IACA reports how the instructions in your program map to execution ports inside the CPU, and gives you some implicit tips about optimization. To analyze your code with IACA you have to insert special markers in it. The markers are defined in the header file iacaMarks.h, which is already included in matmult.cpp. Insert the IACA_START marker before the main loop in the function matrix4x4_mul_sse_scalar_load, and IACA_END marker immediately after the loop. Compile the program. IACA markers are not valid x86 instructions. If you compile and run a program with such markers, the program may crash. Run IACA with

  iaca -64 -arch NHM -o matmul-sse-scalar-load.txt matmult.o

The -64 parameter tells the IACA to analyse the 64-bit program, -arch NHM means that IACA should produce analysis for Nehalem architecture, -o matmul-sse-scalar-load.txt is to write the output into the matmul-sse-scalar-load.txt file.

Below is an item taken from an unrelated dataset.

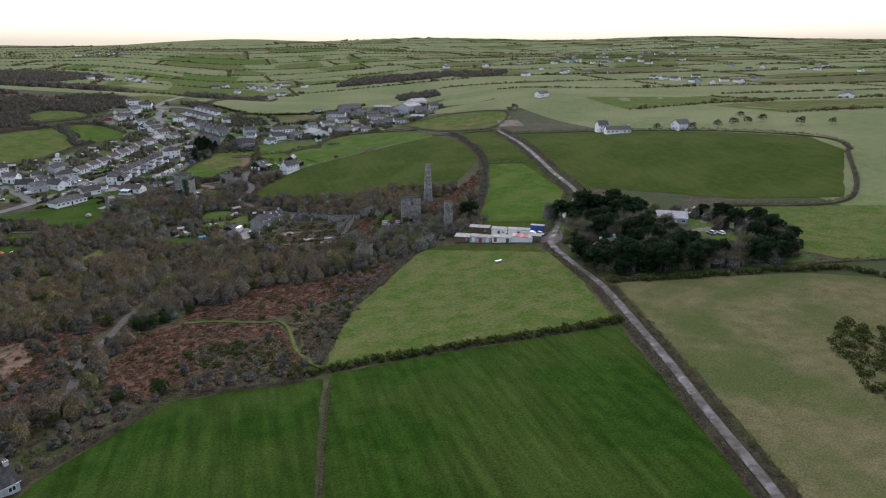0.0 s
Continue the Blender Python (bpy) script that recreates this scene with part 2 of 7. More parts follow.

Now remove the IACA markers in the matrix4x4_mul_sse_scalar_load function, and add them before and after the main loop in the matrix4x4_mul_sse function. Run IACA with parameters

  iaca -64 -arch NHM -o matmul-sse.txt matmult.o

Inspect the matmul-sse-scalar-load.txt and matmul-sse.txt files. They list the disassembly of the code between IACA_START and IACA_END, the number of macrooperations (fused microoperations) for each instruction, and the exection ports they bind to. Notice which CPU resource is the bottleneck.

Now remove all IACA marks in matmult.cpp, and consider the function matrix4x4_mul_sse_optimized. Initially it is the same as matrix4x4_mul_sse function. Now replace the computation of c2 in matrix4x4_mul_sse_optimized with the code from matrix4x4_mul_sse_scalar_load. Compile, and run.

Answer the following questions:

Which CPU resource is the bottleneck in matrix4x4_mul_sse function?
Which CPU resource is the bottleneck in matrix4x4_mul_sse_scalar_load function?
Which function achieves higher performance, matrix4x4_mul_sse or matrix4x4_mul_sse_scalar_load?
Which function achieves higher performance, matrix4x4_mul_sse or matrix4x4_mul_sse_optimized?
Explain why the changes you made to matrix4x4_mul_sse_optimized are good for performance.